How to save the world by keeping your day job
It is a rare and indeed amazing achievement when art truly effects social change. Creating change is often in the heart of many artists but more often than not, their work is overlooked or misunderstood, and in some cases just fails to connect with the public. One previously rare moment where the social perspective was reshaped through art was with the release of Nettie Wilde’s film Fix. Released during the last civic election and like it or not, the film had a direct effect on the way that many people saw the issues. It articulated the failure of the previous NPA government to remotely address the issues of homelessness and drug addiction in this city and told a real human story of love and sacrifice between addict / activist Dean Wilson and Ann Livingston, a VANDU organiser. It showed us the people at the heart of the issues and chronicled the political developments and their consequences. It let us see.
It’s time to see again, because now comes a new documentary called The Take and it may do for the world what Fix did for this city.
The Take, a documentary by Avi Lewis (of CBC’s counter-spin fame) and Naomi Klein (No Logo) is about the people of Argentina after its economic collapse in 2001. Due to a failed free market strategy for rebuilding national industry through the systematic dismantling and privatisation of national assets like water and electricity, Argentina saw unemployment levels skyrocket and 50% of its people slip below the poverty line.
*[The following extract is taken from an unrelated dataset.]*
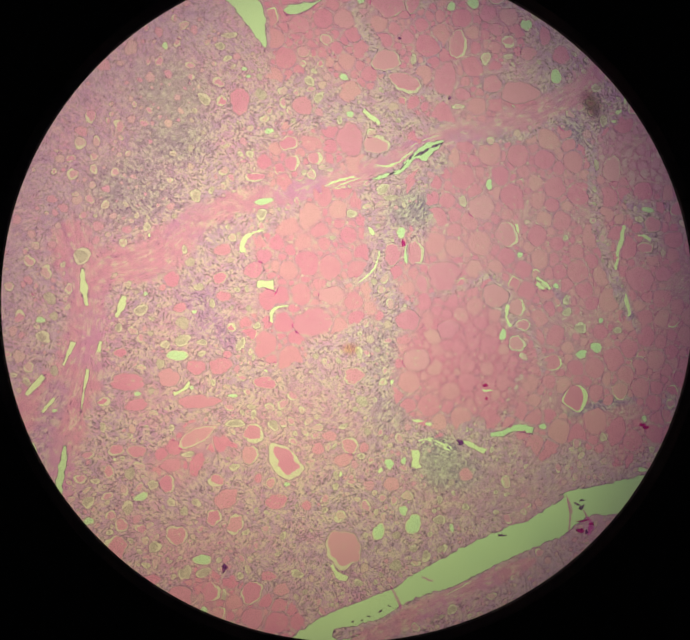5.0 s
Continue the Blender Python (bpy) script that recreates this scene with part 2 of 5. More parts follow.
SECRETION = stain("pale_secretion", (0.72, 0.52, 0.80), (0.90, 0.68, 0.92), 40, 0.30, base=(0.98, 0.54, 0.95))


# ---- mesh helpers ----
def mesh_of(name, verts, faces, mats, slots=None, smooth=True):
    """A mesh from plan places in micrometres (height above the glass in z)."""
    me = bpy.data.meshes.new(name)
    me.from_pydata([(x * UM, y * UM, z * UM) for x, y, z in verts], [], faces)
    for m in mats:
        me.materials.append(m)
    if slots:
        me.polygons.foreach_set("material_index", slots)
    me.polygons.foreach_set("use_smooth", [smooth] * len(faces))
    me.update()
    return me


def part(name, me, parent, label="", kind=""):
    ob = new(name, me)
    ob.parent = parent
    return tagged(ob, label=label, kind=kind)


def wobble(seed, a, rough):
    """An uneven factor round an outline at the angle a."""
    return 1 + rough * (0.55 * math.sin(2 * a + seed * 1.7) + 0.45 * math.sin(3 * a + seed * 2.9) + 0.30 * math.sin(5 * a + seed * 4.1) + 0.2 * math.sin(9 * a + seed * 7.3))


def oval(x, y, rx, ry, turn=0.0, rough=0.08, n=0, seed=None):
    """The outline of an uneven oval; turn is in degrees."""
    n = n or max(9, min(40, int(5 + (rx + ry) / 9)))
    s = seed if seed is not None else x * 0.013 + y * 0.017
    c, d = math.cos(radians(turn)), math.sin(radians(turn))
    pts = []
    for i in range(n):
        a = math.tau * i / n
        k = wobble(s, a, rough) + rough * 0.9 * noise.noise((x * 0.01 + 2.2 * math.cos(a), y * 0.01 + 2.2 * math.sin(a), 1.7))
        u, v = rx * k * math.cos(a), ry * k * math.sin(a)
        pts.append((x + u * c - v * d, y + u * d + v * c))
    return pts


def smooth_line(pts, step):
    """Points along a smooth curve through (x, y, half width) knots."""
    out = []
    for i in range(len(pts) - 1):
        p0, p1, p2, p3 = pts[max(i - 1, 0)], pts[i], pts[i + 1], pts[min(i + 2, len(pts) - 1)]
        k = max(2, int(math.dist(p1[:2], p2[:2]) / step))
        for j in range(k):
            u = j / k
            out.append(tuple(0.5 * (2 * b + (c - a) * u + (2 * a - 5 * b + 4 * c - d) * u * u + (3 * b - a - 3 * c + d) * u ** 3) for a, b, c, d in zip(p0, p1, p2, p3)))
    out.append(tuple(pts[-1]))
    return out


def slit(knots, rough=0.35, step=13):
    """The outline of a long opening along a line of (x, y, half width) knots."""
    line = smooth_line(knots, step)
    if max(k[2] for k in knots) < 17:
        rough, line = 1.0, [(x + 7 * noise.noise((x * 0.03, y * 0.03, 1.3)), y + 7 * noise.noise((x * 0.03, y * 0.03, 4.9)), w) for x, y, w in line]
    left, right = [], []
    for i, (x, y, w) in enumerate(line):
        x0, y0, _ = line[max(i - 1, 0)]
        x1, y1, _ = line[min(i + 1, len(line) - 1)]
        l = math.hypot(x1 - x0, y1 - y0) or 1
        nx, ny = -(y1 - y0) / l, (x1 - x0) / l
        w = max(w, 2.0)
        r1 = rough * min(w, 45.0) * (noise.noise((x * 0.012, y * 0.012, 3.1)) + 0.6 * noise.noise((x * 0.05, y * 0.05, 5.1)) + 0.45 * noise.noise((x * 0.11, y * 0.11, 1.1)))
        r2 = rough * min(w, 45.0) * (noise.noise((x * 0.012, y * 0.012, 9.7)) + 0.6 * noise.noise((x * 0.05, y * 0.05, 6.3)) + 0.45 * noise.noise((x * 0.11, y * 0.11, 7.4)))
        left.append((x + nx * (w + r1), y + ny * (w + r1)))
        right.append((x - nx * (w + r2), y - ny * (w + r2)))
    return left + right[::-1]


def ring_mesh(name, outer, inner, mat, z0, z1):
    """A wall between two outlines of equal count, rounded on top."""
    n = len(outer)
    mids = [((a + c) / 2, (b + d) / 2) for (a, b), (c, d) in zip(outer, inner)]
    verts = [(x, y, z0) for x, y in outer] + [(x, y, z1) for x, y in mids] + [(x, y, z0) for x, y in inner]
    faces = []
    for k in (0, n):
        for i in range(n):
            j = (i + 1) % n
            faces.append((k + i, k + j, k + n + j, k + n + i))
    return mesh_of(name, verts, faces, [mat])


def dome(outline, z0, z1, verts, faces):
    """Adds a low cushion over an outline to verts and faces."""
    n, b = len(outline), len(verts)
    cx, cy = sum(p[0] for p in outline) / n, sum(p[1] for p in outline) / n
    verts += [(x, y, z0) for x, y in outline]
    verts += [(cx + (x - cx) * 0.86, cy + (y - cy) * 0.86, z0 + (z1 - z0) * 0.8) for x, y in outline]
    verts.append((cx, cy, z1))
    for i in range(n):
        j = (i + 1) % n
        faces.append((b + i, b + j, b + n + j, b + n + i))
        faces.append((b + n + i, b + n + j, b + 2 * n))


def shrink(outline, k, dx=0.0, dy=0.0):
    n = len(outline)
    cx, cy = sum(p[0] for p in outline) / n, sum(p[1] for p in outline) / n
    return [(cx + (x - cx) * k + dx, cy + (y - cy) * k + dy) for x, y in outline]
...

Bankrupted factories lay abandoned and idle and the country was plunging deeper into debt. Running out of time and options, workers across Argentina decided to go back to work, themselves.
Shot on digital video, over the course of seven months, The Take follows a group of auto factory workers as they begin the struggle to re-occupy their plant, restart the machines and in turn restart the economic heart of a country. But this is not a political tool to invoke social change. The change has already come and now society must try to find a way to survive.
In a recent interview, director Avi Lewis suggests, “this movement is not preceding from ideology…the vast majority of workers are being politicised by their struggle. It’s an exciting thing to watch, because we think about how social change actually happens…and how we can achieve it in our own struggles and in our own communities.”
What The Take offers as a documentary is a chance to witness and experience a movement that operates as an inversion of the economic pyramid model we are used to. The point of the power structure here is at the bottom, which is a “challenge to everybody’s politics,” it’s a movement “which is pragmatic and not about a set of rules, even within how you struggle. But about achieving the end, about winning.”
The worker movement in Argentina is about the future, about creating options for yourself and for those around you. It is a struggle to be sure, not to overthrow the government but rather to become it. By reclaiming the means of production, the people of Argentina have turned the skeletons of capitalism into a workers paradise where “everyone has an equal stake in the company and people have a genuine and equal say in what decisions are made…what the Argentine workers are trying to build, is something to sustain them in the rubble of a failed economic system.”
The Take is an intimate film that allows us to get close to people who are living out loud, trying to reclaim their humility and humanity. It’s about people who want to provide for the ones they love and who want live in a better world than the one they inherited.
The Take opens Friday at Tinseltown, 88 W Pender.